Not to say that everybody needs work to be like that. Some people are content to work jobs they aren't 100% in love with because they receive their motivation from something else. Lovely spouses, kids who need baseball gloves and art supplies, evening softball games with the guys...

My father worked for years as a kind of financial wizard. I think his title was "Director of Banking" and it allowed him to work long hours, sign papers worth ridiculous amounts of money between companies, and take day trips to Brussels to shake hands with someone. But his job was hard. Like "come home and go immediately to work" hard. I remember wondering if he was the only father who needed to fill a room with papers. My friend's dad, the minister, just wrote quietly at a desk, as though he were continually writing letters to someone's grandmother. My friend's dad, the doctor, never brought his business home, even though he was home a lot less on average than my dad.

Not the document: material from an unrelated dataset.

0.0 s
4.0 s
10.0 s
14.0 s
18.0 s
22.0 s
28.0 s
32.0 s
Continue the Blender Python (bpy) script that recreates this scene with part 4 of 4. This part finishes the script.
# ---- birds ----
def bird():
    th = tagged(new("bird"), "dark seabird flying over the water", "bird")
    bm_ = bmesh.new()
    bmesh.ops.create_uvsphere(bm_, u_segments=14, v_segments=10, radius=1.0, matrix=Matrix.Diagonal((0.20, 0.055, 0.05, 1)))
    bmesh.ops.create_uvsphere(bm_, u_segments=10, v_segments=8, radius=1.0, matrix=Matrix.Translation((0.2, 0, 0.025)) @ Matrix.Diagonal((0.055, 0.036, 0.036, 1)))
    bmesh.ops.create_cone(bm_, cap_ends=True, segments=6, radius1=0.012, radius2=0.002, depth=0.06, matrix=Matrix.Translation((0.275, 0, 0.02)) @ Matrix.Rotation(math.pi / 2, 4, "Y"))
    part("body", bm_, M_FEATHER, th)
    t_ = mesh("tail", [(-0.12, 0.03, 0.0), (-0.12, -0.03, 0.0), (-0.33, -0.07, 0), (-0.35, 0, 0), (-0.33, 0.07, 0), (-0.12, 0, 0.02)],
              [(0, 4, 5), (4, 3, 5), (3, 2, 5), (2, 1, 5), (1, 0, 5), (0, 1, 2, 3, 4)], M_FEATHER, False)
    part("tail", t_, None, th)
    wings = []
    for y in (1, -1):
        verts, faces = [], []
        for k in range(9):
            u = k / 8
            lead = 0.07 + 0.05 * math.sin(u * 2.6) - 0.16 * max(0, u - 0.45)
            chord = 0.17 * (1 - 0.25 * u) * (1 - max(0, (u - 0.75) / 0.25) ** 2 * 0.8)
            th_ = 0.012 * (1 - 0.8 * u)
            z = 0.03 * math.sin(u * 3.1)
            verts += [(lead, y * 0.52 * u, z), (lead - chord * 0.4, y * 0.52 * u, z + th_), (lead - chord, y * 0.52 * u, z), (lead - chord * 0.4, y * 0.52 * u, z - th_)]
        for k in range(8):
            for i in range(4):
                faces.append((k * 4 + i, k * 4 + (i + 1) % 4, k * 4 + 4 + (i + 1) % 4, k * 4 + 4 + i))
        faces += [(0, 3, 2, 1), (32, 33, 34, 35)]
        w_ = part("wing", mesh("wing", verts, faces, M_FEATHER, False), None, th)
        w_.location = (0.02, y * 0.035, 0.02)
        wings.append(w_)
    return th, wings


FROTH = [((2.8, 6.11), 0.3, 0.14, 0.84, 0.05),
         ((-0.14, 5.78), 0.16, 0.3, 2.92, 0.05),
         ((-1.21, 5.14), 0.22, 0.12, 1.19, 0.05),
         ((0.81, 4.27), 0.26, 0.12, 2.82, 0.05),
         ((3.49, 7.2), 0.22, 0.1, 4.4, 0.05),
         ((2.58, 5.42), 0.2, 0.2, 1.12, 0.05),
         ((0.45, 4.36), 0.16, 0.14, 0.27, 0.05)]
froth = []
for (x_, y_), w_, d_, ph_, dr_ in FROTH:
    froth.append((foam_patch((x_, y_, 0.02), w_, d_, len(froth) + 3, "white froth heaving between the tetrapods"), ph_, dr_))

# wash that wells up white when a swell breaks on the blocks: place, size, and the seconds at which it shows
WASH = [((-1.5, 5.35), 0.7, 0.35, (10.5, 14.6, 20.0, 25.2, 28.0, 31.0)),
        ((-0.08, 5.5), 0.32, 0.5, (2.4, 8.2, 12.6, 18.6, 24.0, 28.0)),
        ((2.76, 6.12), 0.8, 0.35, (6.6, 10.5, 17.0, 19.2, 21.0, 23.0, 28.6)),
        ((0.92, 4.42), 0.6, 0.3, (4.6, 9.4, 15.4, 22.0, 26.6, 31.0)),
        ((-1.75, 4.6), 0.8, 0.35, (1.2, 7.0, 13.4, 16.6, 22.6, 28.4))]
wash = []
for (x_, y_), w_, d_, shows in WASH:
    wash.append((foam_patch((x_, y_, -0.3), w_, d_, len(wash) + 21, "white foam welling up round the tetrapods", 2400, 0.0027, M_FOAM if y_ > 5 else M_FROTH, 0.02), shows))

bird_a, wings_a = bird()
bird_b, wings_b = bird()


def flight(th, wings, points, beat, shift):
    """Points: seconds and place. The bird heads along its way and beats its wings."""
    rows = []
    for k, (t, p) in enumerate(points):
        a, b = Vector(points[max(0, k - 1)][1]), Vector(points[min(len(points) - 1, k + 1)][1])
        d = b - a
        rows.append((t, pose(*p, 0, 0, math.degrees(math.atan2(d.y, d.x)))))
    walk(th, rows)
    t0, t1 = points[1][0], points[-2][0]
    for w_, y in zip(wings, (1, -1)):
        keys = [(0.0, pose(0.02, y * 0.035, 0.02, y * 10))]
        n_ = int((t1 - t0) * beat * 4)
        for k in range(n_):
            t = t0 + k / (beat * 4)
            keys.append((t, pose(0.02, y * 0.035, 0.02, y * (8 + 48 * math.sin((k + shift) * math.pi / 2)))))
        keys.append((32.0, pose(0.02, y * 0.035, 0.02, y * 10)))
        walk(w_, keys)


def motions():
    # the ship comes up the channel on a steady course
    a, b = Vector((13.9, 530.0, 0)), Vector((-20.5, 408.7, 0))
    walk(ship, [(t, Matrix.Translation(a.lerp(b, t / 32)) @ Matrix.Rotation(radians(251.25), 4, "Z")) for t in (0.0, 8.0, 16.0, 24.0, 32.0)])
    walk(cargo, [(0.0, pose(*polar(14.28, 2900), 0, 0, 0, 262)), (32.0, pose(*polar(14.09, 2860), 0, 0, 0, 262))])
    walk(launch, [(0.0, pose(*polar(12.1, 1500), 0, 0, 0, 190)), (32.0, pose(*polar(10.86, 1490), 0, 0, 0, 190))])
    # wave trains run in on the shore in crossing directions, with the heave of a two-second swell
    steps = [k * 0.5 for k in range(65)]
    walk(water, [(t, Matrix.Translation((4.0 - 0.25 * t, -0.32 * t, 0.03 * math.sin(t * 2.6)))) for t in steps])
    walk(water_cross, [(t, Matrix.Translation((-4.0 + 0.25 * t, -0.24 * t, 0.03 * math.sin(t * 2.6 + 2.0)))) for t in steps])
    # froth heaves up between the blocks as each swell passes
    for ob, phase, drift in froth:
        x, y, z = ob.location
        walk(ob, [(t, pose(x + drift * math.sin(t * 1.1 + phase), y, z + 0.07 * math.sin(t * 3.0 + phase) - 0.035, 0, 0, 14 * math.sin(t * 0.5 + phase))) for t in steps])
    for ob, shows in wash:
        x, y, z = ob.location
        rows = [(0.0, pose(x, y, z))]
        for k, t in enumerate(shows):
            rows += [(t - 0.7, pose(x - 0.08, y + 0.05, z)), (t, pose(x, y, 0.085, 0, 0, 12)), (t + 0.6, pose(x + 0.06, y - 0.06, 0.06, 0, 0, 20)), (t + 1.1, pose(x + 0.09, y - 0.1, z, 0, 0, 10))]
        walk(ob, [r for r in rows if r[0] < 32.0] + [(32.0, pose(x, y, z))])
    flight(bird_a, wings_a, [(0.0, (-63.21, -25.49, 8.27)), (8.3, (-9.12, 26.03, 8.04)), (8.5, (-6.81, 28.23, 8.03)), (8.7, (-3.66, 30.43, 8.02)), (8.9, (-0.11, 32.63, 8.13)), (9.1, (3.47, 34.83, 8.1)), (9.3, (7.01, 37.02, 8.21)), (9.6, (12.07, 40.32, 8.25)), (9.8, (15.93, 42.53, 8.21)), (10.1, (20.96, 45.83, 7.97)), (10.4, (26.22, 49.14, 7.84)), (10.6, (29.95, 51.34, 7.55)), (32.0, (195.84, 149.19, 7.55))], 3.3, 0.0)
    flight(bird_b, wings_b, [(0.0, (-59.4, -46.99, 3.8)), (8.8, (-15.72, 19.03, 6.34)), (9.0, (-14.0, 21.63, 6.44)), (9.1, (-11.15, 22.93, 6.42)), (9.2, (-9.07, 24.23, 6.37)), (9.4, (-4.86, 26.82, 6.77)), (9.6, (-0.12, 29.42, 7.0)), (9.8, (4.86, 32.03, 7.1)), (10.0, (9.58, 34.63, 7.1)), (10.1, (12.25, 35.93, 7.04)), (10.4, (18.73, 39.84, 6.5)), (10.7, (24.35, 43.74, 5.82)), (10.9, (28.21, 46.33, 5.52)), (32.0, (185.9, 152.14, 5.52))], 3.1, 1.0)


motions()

My dad worked really hard. Then he found himself, sooner than expected, on the redundant side of a merger. And he didn't have work anymore. Now he gets to do things he WANTS to do whenever he feels like it. Furniture restoration, gardening, building houses for Habitat for Humanity, helping people at the family church, helping my mom organize the garage for the annual garage sale, cutting the weeds in the islands of their street, playing golf... Now he gets to do all these things, and he loves it. He's so much happier now. So much less stress. It can only be better for his overall health.

I don't want this to turn into a belated Father's Day entry on "how much I love my dad". Though, I do love my dad, just for clarity's sake. It's more about happiness. Many people my age don't really know what makes them happy. Worse, they don't even know how to find out what things make them happy. That makes me very lucky that I have several things that make me happy.

The nice thing is that making happiness is like making fire; it's totally counter-intuitive at first (two sticks together? WHA?) but eventually you can do it practically on a whim.